I have recently, and without comment drastically reduced my friends list. If I've removed you, none of it is because I didn't like you. I removed a lot of people I really feel a sincere attachment to. Which is weird, cause I always thought computer friendships were weird. Mostly, I needed to change something ASAP cause I was going downhill fast and this seemed to be it for the following reasons. I'm seriously surprised at the number of you who noticed so quickly. It'd probably take me a month to start wondering where someone went because people disappear for a while and come back all the time. Plus some of you never comment so I'm really surprised you noticed.
The sudden break was me needing to do something to get myself out of my head and back into life. I recognized some things going on during all this life-stress and realized that I really didn't want to fall into the old depression trap of retreating into my head and spending hours on the computer. I refuse to go back to that isolated depression break up or not. I have enough trouble trying not to "zone out" long enough to enjoy the real world and get all my work done. Basically, I needed to spend less time on LJ and reducing my friend's list is the best way for me to do that. Maybe the only way. It's easy enough to say, "just don't spend so much time on LJ." but it doesn't work that way for me. I needed to do this FOR ME, not as an action against any one of you. Everyone was hard to remove because I like you all so much. So please forgive me if I gave the wrong impression. I just didn't have the time, energy, or access to sit down and write this. Most (all?) of you have like 50-500 people on your friend's list and I have no clue how you do it.
If you're still feeling slighted please don't. I cut a couple of my oldest friends on LJ. People who actually read the FIRST entries of my LAST journal two and a half years ago. These cuts were the most difficult but we've grown apart and I think you know that. Most of those friendships were made in the worst stages of my ED and I am not that person any more. My life changes dramaticly on a frequent basis and needs my attention. Detroit, Minnesota, Iowa, boyfriend or no, sickness or health... The drastic onset of this action is a reflection of the quick changes I experience daily and my urgent need to find more effective ways to stay focused on my studies. Boards are coming up again and I've just lost two months of learning. Plus we start later than other schools so I feel like I'm 4 months behind! It's time for me to get serious fast. Someday, I'm going to have to be the doctor. I'm going to have to run a code and save someone's life. That day is only a year away and I have about 9 million things to learn between now and then.

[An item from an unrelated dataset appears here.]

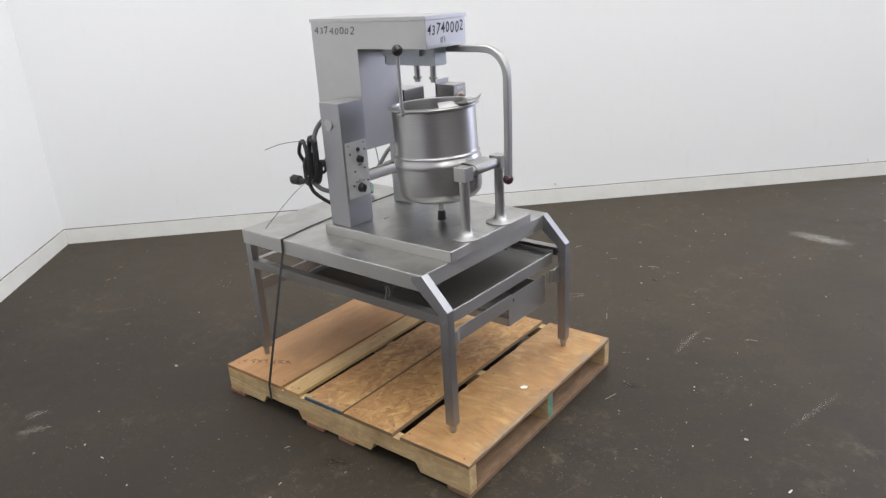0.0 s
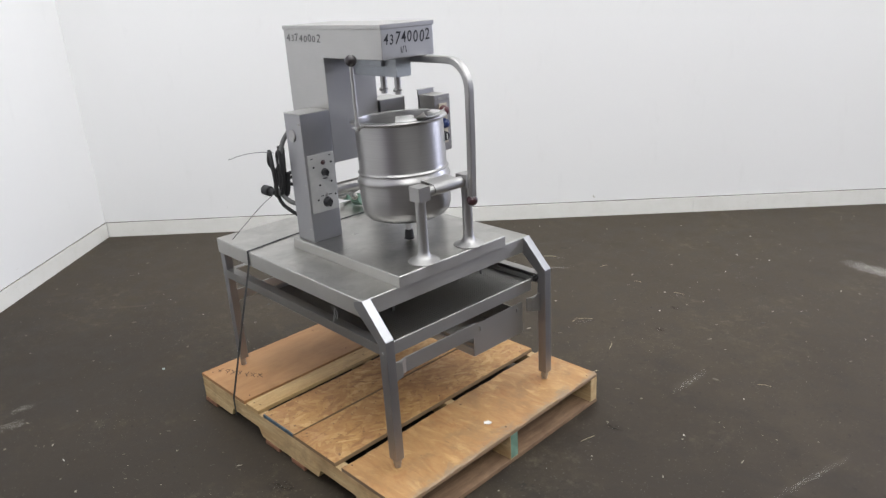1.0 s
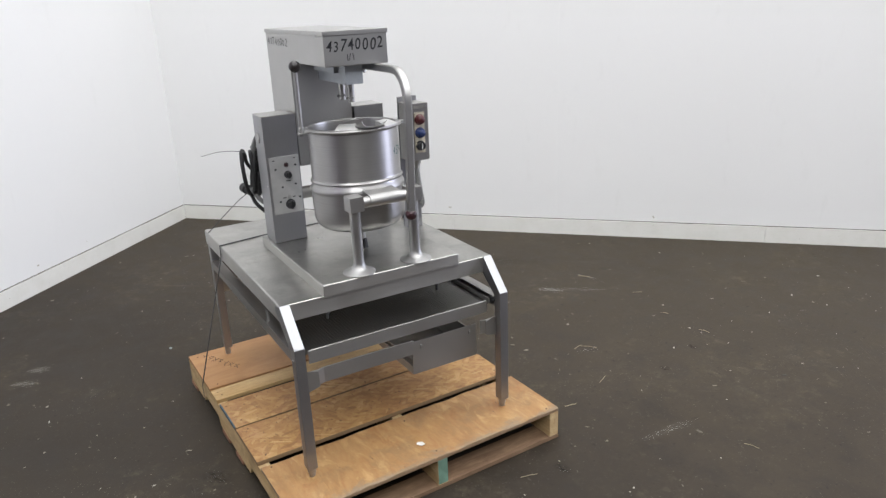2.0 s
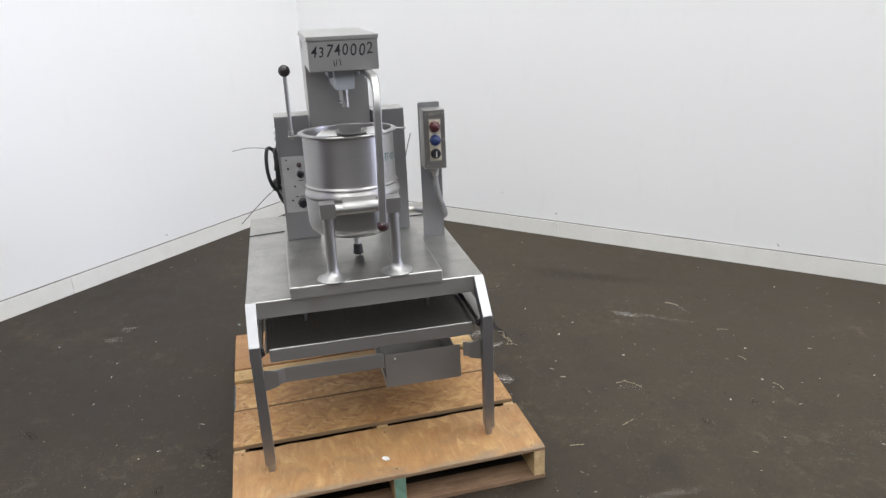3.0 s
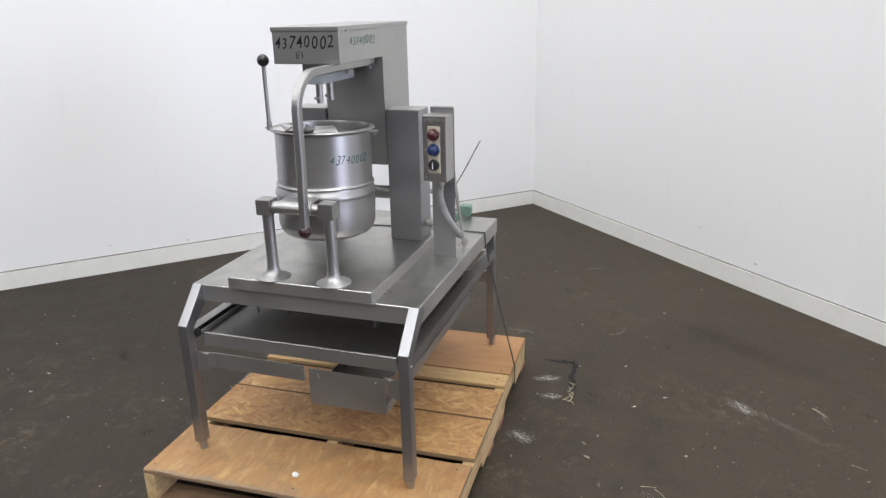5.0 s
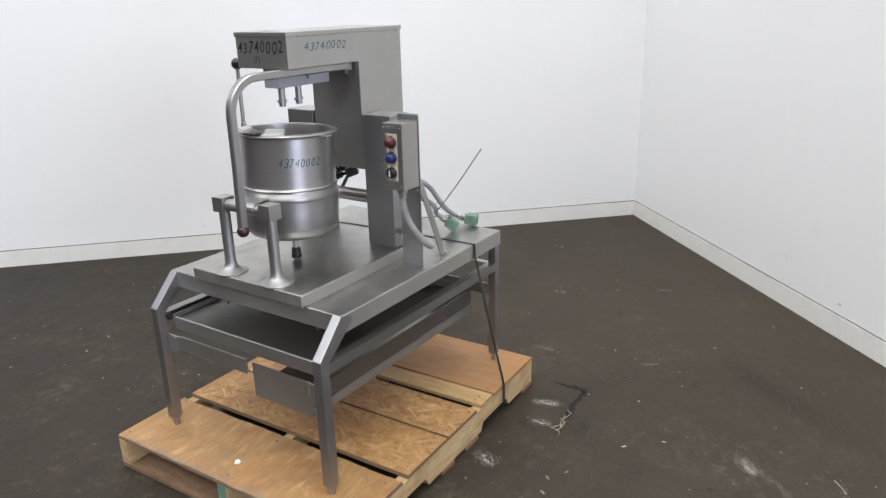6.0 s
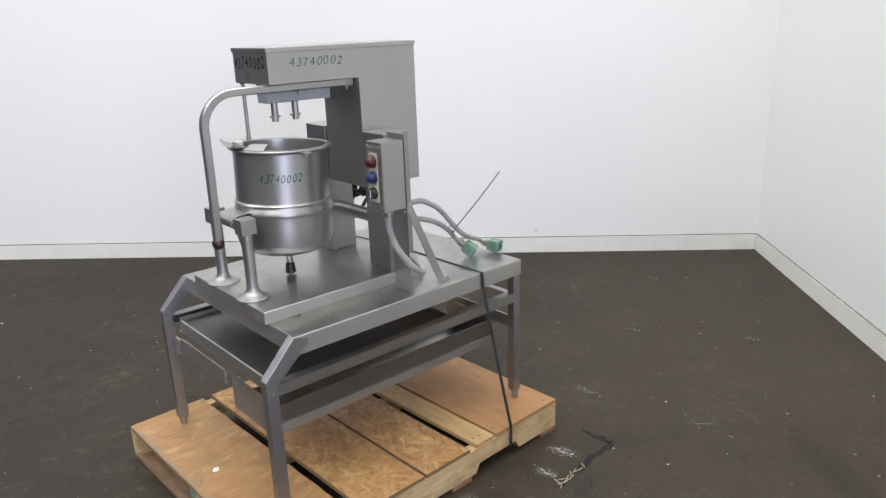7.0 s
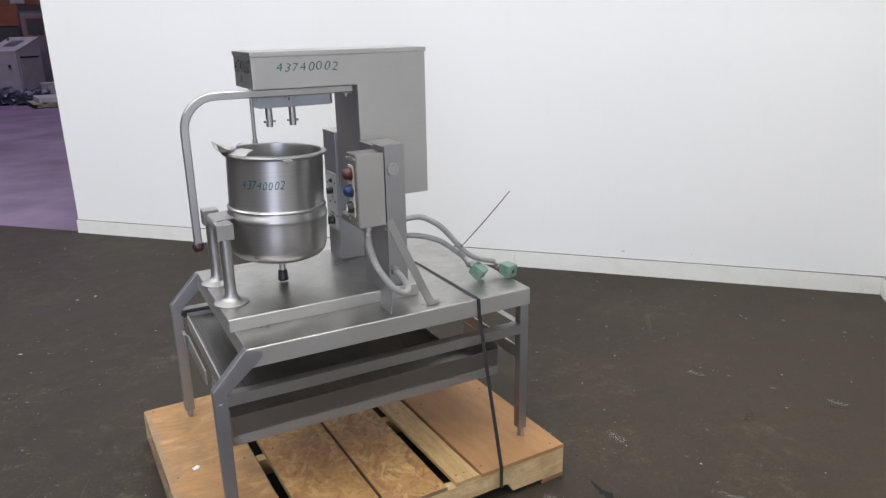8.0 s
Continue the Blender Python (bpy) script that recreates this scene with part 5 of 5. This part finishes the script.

In case you've missed it, here are the sources of this week's stress.
The worst period I've had in years accompanied by PMS from hell.
Broken car, computer, and rice cooker.
Recent break up with boyfriend who I've just seen for the first time a week ago.
The need to move around from place to place every month or so.
A return to school after a two month break and a long sickness.
Having three people say they'll write me a recommendation but not having any of in hand.
I have two tests to schedule on rotations I did months ago but didn't take the tests due to illness.
Broken favorite sex toy and all my other one's at Matt's still cause I keep forgetting to pick them up.
Needing to schedule rotations asap and start writing my applications to residency programs.
Having all my close friends and family scattered in different states no more than two to a city. (OR, CA, IA, MN, SC, AZ, NM, IL, MI, MO, CO)
My life is hella stressful and my future patients and I don't have the kind of time it takes for my old poor coping skills to work themselves out. It's time for a change. A big change. An aggressive move forward. I apologize for not saying anything sooner, but this weekend I felt myself swirling down fast and this was the best way I had to stop and feel myself gain forward momentum again. The only way I could think of doing this was to cut myself off from the past in a big way.
If you still have further questions/comments I promise to respond to any comments.
With much sadness and love,
karen
PS I forget on a regular basis to make my entries "friend's only" so if you really want to stay in touch on a much less frequent but not non-existant basis, I'm sure you'll be able to read a lot of my entries in the future.